Bunun nedeni, fabrikada çalışmanın kadına yakıştırılmaması ve işin kadın tarafından yapılamayacağının düşünülmesidir. Türkiye şeker fabrikalarında çalışan kadın işçilerin sayısının hiçbir zaman 100 kişiye ulaşamaması ve özellikle daimi olmayıp kampanya dönemlerinde çalıştırılmaları, işveren yönünden yürürlükteki mevzuatın tatbikattaki uygulama güçlüklerinden ileri gelmektedir (Güven, 1967: 25-26).

Şeker sanayiine ilişkin kuruluşundan 1960 yılına kadarki kayıtlarda kadın işçi görülmemektedir.69

69 Türkiye Şeker Sanayii İşçileri Sendikası Eskişehir şubesinin 1965 tarihli işgücü istatistik dosyasında 1963’te 79, 1964’te 80, 1965’te 79 kadın işçi çalıştırıldığı belirtilmektedir. 1963 tarihinden önce kayıtlı kadın işçi yoktur.

Ayrıntılı bilgi için bkz. Şeker-İş Sendikası Eskişehir şubesi arşivi, işgücü istatistik dosyası, 1965, D.No.29.

31.12.1942 tarihli Başbakanlık Murakabe Heyeti Raporu rakamlarına göre; şeker şirketinin o zamanki fiili kadrosunu teşkil eden 465 memurun 39’u erkek ve 74’ü kadındır.

Memurların %15.9’u kadın, %84.1’i erkektir.70

Kadınların işçi kadrosunda yer almamasının en önemli nedeni, şeker sanayiinin ağır, gürültülü, sıcak vb. koşullarının kadına uygun görülmemesidir.

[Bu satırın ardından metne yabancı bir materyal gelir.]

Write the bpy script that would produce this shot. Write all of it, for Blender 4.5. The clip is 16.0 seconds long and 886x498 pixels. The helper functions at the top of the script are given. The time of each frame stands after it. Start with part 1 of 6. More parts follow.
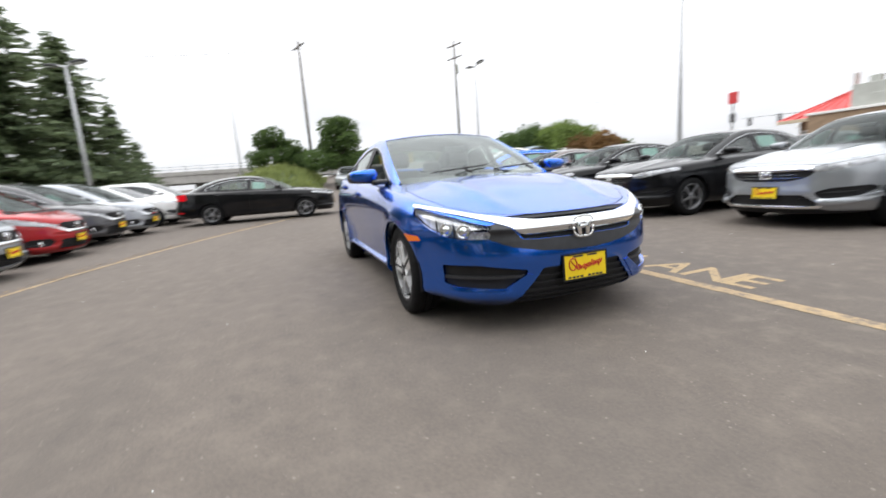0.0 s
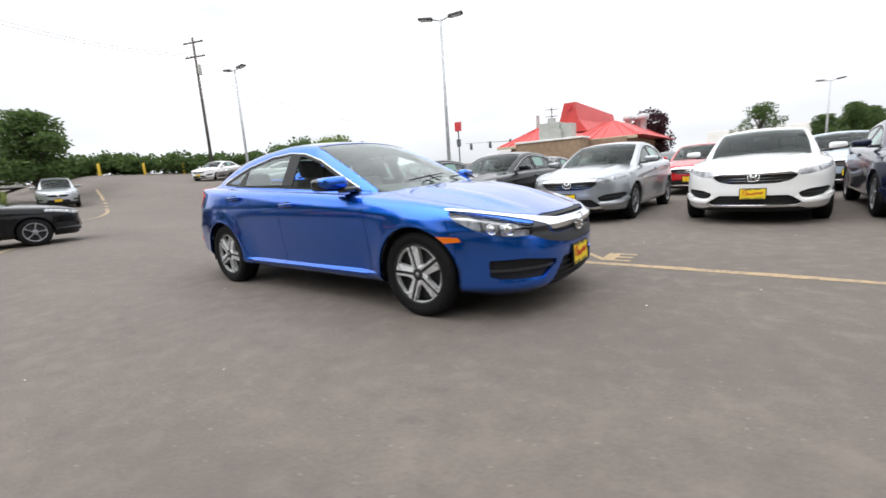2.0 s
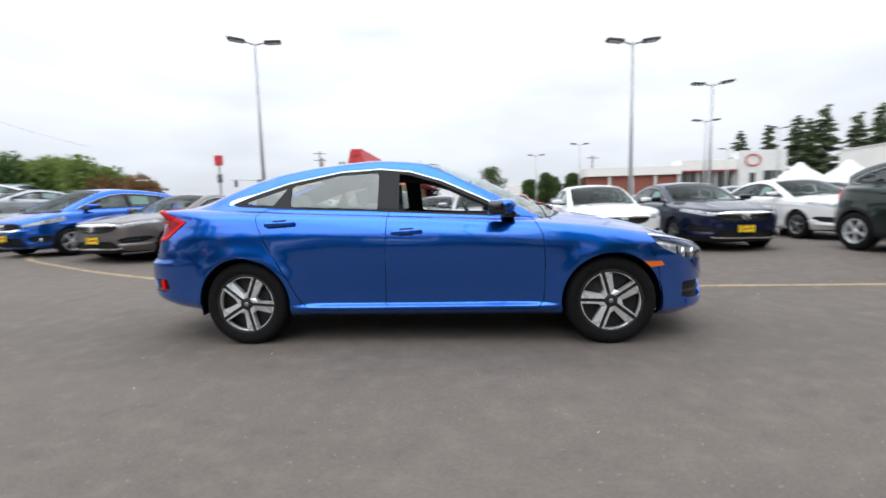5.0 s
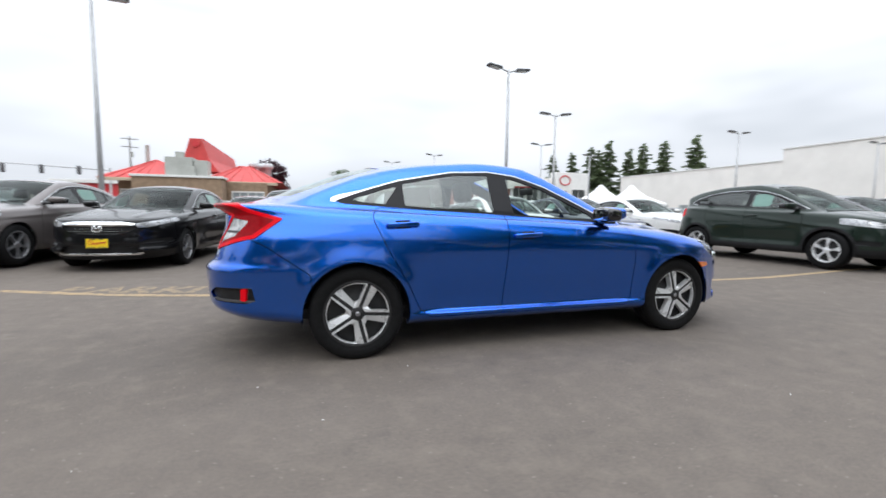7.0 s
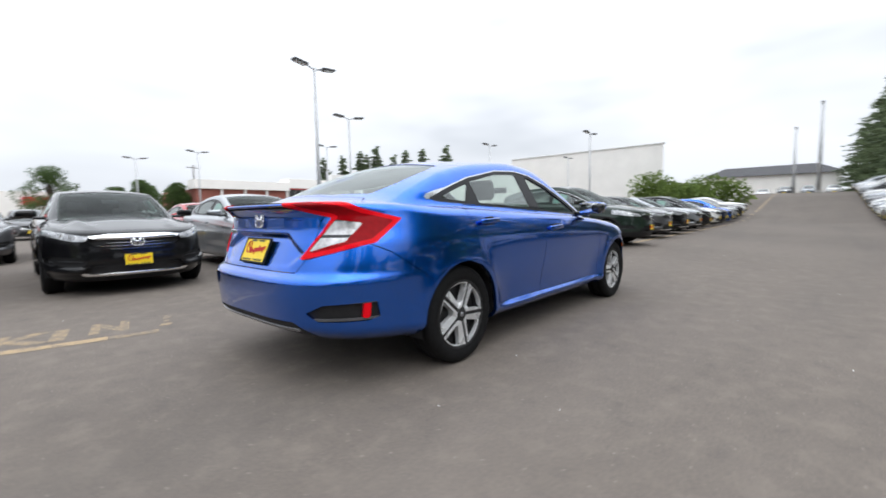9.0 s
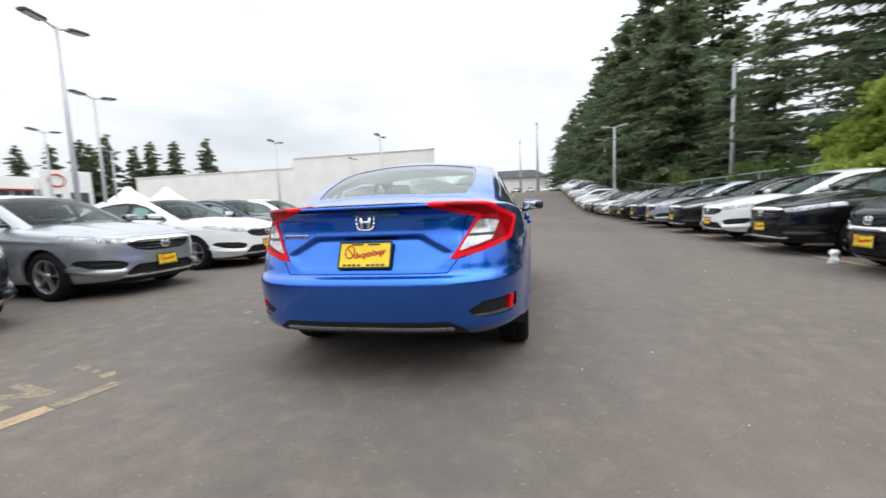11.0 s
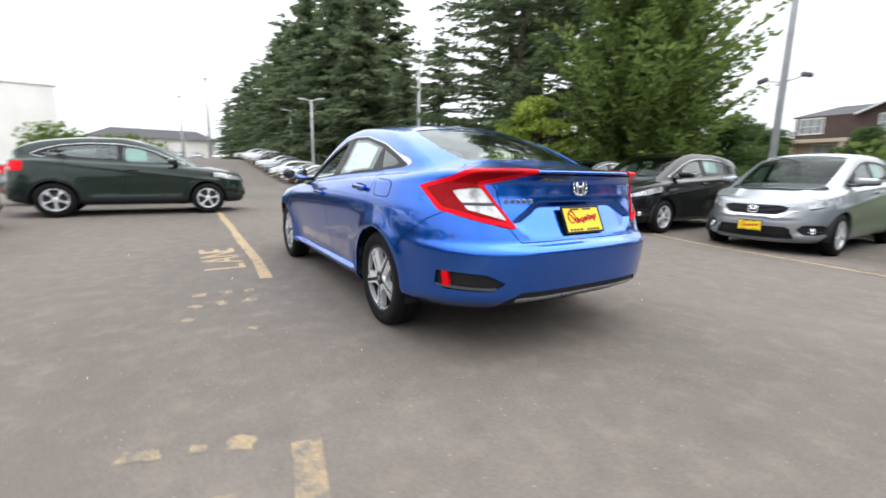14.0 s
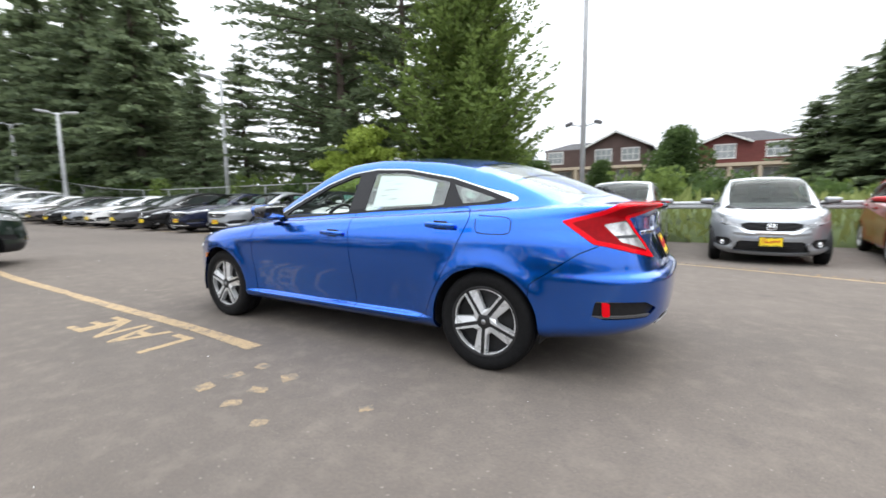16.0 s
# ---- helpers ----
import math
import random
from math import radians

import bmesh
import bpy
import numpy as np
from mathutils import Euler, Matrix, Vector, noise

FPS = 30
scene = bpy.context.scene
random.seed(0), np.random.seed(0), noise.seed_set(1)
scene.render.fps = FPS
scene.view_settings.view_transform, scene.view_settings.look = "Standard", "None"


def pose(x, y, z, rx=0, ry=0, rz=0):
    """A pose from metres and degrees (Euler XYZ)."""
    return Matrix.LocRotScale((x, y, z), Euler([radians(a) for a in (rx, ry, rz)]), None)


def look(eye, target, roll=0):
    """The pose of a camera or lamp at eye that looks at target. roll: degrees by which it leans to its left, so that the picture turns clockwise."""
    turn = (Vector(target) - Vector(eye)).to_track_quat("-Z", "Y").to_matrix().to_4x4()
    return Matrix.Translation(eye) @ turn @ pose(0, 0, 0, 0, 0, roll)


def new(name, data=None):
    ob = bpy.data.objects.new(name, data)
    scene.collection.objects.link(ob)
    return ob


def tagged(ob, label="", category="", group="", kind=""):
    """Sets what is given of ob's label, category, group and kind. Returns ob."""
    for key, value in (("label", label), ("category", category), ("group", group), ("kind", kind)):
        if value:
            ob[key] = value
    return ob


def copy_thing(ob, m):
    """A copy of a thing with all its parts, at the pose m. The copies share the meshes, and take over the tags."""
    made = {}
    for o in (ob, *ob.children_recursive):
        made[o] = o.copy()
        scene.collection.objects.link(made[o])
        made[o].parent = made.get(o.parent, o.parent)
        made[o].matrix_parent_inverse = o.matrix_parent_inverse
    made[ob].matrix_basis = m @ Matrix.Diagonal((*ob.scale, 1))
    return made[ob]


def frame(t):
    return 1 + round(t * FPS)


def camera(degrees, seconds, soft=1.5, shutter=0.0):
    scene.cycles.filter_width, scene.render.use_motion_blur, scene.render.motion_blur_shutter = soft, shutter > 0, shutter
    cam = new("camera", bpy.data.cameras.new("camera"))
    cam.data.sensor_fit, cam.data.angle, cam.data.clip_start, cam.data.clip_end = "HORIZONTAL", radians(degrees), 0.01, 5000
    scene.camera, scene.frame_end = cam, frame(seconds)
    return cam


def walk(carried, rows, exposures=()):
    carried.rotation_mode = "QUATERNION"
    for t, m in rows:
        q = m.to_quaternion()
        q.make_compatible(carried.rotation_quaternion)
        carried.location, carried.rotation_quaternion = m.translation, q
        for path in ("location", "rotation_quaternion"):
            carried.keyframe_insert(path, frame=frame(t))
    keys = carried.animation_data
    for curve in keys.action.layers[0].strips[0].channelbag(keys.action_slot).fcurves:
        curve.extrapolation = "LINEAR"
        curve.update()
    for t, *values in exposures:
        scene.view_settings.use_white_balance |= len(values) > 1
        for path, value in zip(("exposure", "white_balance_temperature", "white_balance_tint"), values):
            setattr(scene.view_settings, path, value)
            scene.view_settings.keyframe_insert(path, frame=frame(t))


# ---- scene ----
cam = camera(92.8, 16.0, 1.6, 0.65)
PATH = [
    (0, (4.2, -1.629, 0.939), (2.352, -0.941, 0.608), -4.2),
    (0.5, (4.046, -2.028, 0.957), (2.341, -1.02, 0.68), -4.5),
    (1, (3.87, -2.451, 0.967), (2.318, -1.235, 0.634), -4.2),
    (1.5, (3.596, -2.803, 0.988), (2.198, -1.41, 0.661), -2.6),
    (2, (3.259, -3.131, 1.006), (2.077, -1.554, 0.662), -3.9),
    (2.5, (2.835, -3.397, 0.982), (1.701, -1.779, 0.667), -2.9),
    (3, (2.366, -3.575, 0.997), (1.432, -1.83, 0.71), -2.3),
    (3.5, (1.85, -3.667, 0.973), (0.99, -1.879, 0.723), -3.1),
    (4, (1.367, -3.742, 0.996), (0.721, -1.858, 0.817), -1.8),
    (4.5, (0.858, -3.834, 0.996), (0.465, -1.881, 0.822), -0.7),
    (5, (0.358, -3.896, 1.005), (0.213, -1.911, 0.808), -1.5),
    (5.2, (0.16, -3.906, 0.99), (0.157, -1.913, 0.827), -1.8),
    (7.3, (-1.947, -3.591, 1.005), (-1.191, -1.748, 0.835), 0.7),
    (7.5, (-2.134, -3.517, 0.987), (-1.253, -1.728, 0.839), 0.1),
    (8, (-2.594, -3.267, 0.97), (-1.544, -1.582, 0.725), -1.5),
    (8.2, (-2.763, -3.122, 0.965), (-1.611, -1.505, 0.732), -0.3),
    (10.3, (-4.274, -1.591, 0.991), (-2.458, -0.794, 0.733), -2.3),
    (10.5, (-4.334, -1.393, 0.997), (-2.476, -0.701, 0.736), -0.6),
    (11, (-4.507, -0.908, 1.016), (-2.558, -0.506, 0.816), -2.4),
    (11.5, (-4.619, -0.405, 0.98), (-2.643, -0.215, 0.734), 0.1),
    (12, (-4.644, 0.089, 0.992), (-2.656, 0.067, 0.776), 2.6),
    (12.5, (-4.624, 0.605, 1.0), (-2.65, 0.372, 0.78), 2.1),
    (13, (-4.457, 1.1, 1.004), (-2.526, 0.653, 0.736), 1.8),
    (13.5, (-4.235, 1.556, 1.016), (-2.419, 0.78, 0.7), 1.7),
    (14, (-3.922, 1.981, 1.006), (-2.254, 0.933, 0.658), 0.9),
    (14.5, (-3.615, 2.382, 1.029), (-2.102, 1.101, 0.766), -0.7),
    (15, (-3.256, 2.725, 1.024), (-1.861, 1.319, 0.746), -2.1),
    (15.5, (-2.863, 2.99, 1.049), (-1.631, 1.434, 0.808), -1.3),
    (16, (-2.462, 3.2, 1.071), (-1.444, 1.494, 0.841), -0.7),
]
EXPOSURES = [(0, -.2, 6450, 10), (1.5, -.24, 6420, 10), (4, -.38, 6250, 10), (5, -.50, 6150, 9), (8, -.38, 6150, 9), (10.5, -.38, 6250, 9),
             (12.5, -.28, 6200, 9), (13.5, -.1, 6250, 9), (14.5, .10, 6300, 9), (15.2, .05, 6280, 9), (16, .05, 6280, 9)]
walk(cam, [(t, look(eye, target, roll)) for t, eye, target, roll in PATH], EXPOSURES)

# ---- world and light: a bright overcast sky with thin cloud and a weak, wide sun ----
SUN_ELEV, SUN_AZ = 52.0, 205.0
world = bpy.data.worlds.new("overcast_sky")
scene.world = world
world.use_nodes = True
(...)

Fabrika sahası dışındaki yerlerde de kadın işçinin varlığından söz edilmemesinin nedeni, kadının çalışmasına karşı olan olumsuz tutumdan, kadının ev içinde çalışması gerektiği kanaatinden ve erkeklerin yoğun olduğu bir ortamda kadının bulunmasına gerek olmadığı düşüncesinden ileri gelmektedir. Kadınların memurluğu seçmelerindeki faktörler ise, eğitim ve bilinç seviyesinin görece yüksek olması, ağır çalışma şartlarından nispeten uzakta kalınması, idari işlerde ve masa başı çalışmanın tercih edilmesidir.